Saturday, November 08, 2014

Argentina: harder to roll than US hedge funds and their Nixon zombie judge thought

Argentine Finance Minister Axel Kicillof is looking forward the expiration of the RUFO clause in their debt agreements "which prevents Argentina from voluntarily offering holdout creditors better terms than those of its 2005 and 2010 restructurings. This clause ends on January 31 next year." ('Vulture funds are the ebola of the financial system' Buenos Aires Herald 11/06/2014)

Once that clause expires, the vulture funds and their friend the Nixon-appointed zombie judge Thomas Griesa will have a much harder time forcing Argentina into actual default. The Buenos Aires Herald also reports:

A negotiation would possible in January considering a different scenario in Argentina’s debt dispute with vulture funds could emerge, Economy Minister Axel Kicillof said calling the groups of creditors suing the country over its defaulted bonds more than a decade ago the “ebola of the financial system.”

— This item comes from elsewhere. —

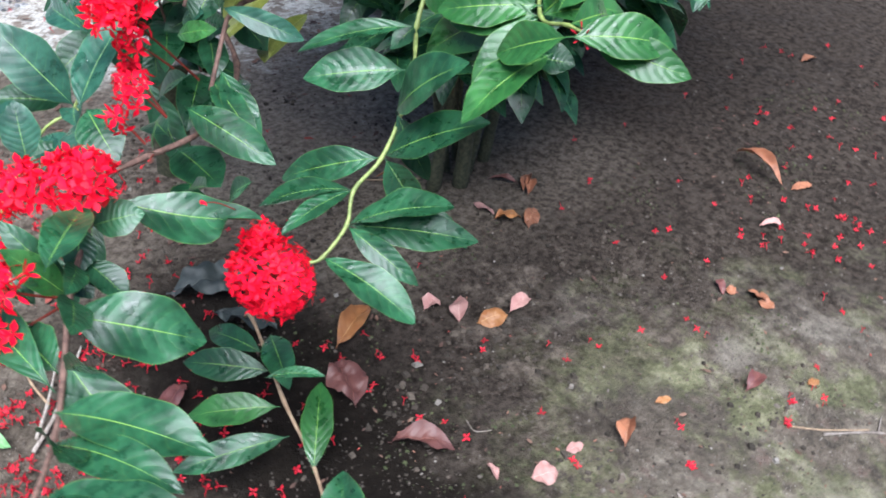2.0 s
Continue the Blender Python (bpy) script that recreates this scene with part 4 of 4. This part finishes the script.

“Starting in January, it is possible that after so many pressures they tried to apply, with the position of the President (Cristina Fernández de Kirchner) very clear, attending the law and (refusing) to not giving some bondholders more than what has been given to others, facing that situation they (vulture funds) have not been able to turn, we will probably find another scenario,” Kicillof said in statements to media.